(3D scene code data)
· · · · · · ·

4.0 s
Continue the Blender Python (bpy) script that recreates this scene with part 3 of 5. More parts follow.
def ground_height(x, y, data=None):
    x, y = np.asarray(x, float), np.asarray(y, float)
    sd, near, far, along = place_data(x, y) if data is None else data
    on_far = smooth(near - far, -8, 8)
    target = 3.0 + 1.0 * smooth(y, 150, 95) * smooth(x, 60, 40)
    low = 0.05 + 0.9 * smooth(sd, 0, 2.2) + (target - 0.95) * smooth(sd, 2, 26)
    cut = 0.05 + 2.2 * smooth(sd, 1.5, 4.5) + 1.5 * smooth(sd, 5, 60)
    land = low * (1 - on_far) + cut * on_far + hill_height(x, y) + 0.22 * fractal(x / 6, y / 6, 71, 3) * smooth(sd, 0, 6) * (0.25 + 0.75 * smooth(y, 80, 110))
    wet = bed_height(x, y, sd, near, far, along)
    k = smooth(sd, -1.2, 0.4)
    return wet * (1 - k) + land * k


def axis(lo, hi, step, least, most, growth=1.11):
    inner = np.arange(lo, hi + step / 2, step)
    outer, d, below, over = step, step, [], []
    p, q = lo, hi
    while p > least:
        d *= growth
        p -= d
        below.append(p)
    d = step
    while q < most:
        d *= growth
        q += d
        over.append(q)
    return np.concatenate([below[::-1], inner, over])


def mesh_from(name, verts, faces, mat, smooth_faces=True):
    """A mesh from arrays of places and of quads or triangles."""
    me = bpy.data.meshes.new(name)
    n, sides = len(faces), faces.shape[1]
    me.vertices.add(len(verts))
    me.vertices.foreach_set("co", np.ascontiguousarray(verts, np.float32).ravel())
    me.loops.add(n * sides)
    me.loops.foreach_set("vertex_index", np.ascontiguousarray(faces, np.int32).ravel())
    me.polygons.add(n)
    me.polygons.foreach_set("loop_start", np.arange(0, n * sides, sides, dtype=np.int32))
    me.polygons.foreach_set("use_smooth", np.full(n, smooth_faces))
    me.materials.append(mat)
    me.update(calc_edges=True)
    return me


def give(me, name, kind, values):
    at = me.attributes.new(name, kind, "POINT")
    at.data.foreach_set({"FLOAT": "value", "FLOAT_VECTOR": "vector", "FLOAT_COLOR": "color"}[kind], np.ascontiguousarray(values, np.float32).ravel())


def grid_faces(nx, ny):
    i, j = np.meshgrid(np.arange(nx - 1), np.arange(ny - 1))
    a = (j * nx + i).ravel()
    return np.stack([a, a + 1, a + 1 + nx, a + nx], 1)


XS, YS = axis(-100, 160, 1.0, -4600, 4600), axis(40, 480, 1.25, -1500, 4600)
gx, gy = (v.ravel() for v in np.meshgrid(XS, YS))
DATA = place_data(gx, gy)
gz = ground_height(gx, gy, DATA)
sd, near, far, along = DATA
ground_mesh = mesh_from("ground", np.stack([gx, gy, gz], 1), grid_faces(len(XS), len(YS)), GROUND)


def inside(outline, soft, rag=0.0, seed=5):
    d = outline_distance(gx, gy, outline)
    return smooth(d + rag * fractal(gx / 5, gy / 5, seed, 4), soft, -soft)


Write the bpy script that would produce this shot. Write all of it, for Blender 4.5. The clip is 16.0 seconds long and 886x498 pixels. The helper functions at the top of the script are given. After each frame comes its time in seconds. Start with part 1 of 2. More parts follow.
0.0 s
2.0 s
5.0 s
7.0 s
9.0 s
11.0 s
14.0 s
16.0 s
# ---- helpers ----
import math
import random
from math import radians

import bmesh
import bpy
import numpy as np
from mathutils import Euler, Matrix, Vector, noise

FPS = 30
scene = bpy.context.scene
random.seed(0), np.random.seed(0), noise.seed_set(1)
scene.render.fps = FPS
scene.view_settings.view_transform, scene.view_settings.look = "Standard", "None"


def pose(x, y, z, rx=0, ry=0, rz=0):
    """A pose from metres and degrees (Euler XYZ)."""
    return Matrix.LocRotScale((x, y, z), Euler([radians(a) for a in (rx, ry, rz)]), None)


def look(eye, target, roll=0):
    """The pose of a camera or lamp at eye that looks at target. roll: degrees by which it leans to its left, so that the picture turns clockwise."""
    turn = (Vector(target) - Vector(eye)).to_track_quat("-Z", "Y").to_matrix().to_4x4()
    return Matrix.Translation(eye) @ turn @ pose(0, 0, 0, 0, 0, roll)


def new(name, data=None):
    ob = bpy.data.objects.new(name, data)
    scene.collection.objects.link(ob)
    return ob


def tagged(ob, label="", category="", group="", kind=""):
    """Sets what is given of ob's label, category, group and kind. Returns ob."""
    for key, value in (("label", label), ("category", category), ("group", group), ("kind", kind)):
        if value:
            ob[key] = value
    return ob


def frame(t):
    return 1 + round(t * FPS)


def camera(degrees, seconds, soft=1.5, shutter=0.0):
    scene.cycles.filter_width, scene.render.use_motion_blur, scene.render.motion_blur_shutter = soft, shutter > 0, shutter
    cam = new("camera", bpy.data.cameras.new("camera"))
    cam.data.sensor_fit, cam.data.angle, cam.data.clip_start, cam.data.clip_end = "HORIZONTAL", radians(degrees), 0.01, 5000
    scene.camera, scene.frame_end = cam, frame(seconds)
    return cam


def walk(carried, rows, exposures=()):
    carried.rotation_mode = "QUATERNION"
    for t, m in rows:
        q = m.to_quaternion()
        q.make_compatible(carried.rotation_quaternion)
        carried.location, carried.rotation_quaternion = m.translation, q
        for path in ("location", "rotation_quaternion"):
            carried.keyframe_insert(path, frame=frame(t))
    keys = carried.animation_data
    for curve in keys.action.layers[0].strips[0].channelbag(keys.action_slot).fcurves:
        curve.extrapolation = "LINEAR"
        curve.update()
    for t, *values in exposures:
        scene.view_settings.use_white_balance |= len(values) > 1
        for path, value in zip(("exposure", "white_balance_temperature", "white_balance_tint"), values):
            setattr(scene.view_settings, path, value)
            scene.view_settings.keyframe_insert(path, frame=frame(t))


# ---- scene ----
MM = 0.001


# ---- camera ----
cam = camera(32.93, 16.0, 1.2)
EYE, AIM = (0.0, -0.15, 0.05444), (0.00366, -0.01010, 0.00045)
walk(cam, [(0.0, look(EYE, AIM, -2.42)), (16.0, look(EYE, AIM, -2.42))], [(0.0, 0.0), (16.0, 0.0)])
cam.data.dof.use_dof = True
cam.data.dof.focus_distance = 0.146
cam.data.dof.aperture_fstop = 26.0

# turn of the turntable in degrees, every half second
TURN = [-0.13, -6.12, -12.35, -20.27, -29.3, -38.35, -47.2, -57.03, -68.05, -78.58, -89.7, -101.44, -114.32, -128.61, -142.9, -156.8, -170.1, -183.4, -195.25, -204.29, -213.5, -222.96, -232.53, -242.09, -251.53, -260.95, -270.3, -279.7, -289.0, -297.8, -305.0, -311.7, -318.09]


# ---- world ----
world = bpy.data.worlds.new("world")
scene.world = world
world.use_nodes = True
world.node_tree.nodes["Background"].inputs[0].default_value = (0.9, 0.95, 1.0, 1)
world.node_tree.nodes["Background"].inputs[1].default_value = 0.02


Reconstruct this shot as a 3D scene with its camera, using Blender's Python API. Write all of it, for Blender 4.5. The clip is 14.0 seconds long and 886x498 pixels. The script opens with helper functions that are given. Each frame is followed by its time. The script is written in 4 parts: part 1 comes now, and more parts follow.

· · · · · · ·

◆ Work to be completed: List every line above containing the word "noise".

◆ Response to this exercise:
from mathutils import Euler, Matrix, Vector, noise
random.seed(0), np.random.seed(0), noise.seed_set(1)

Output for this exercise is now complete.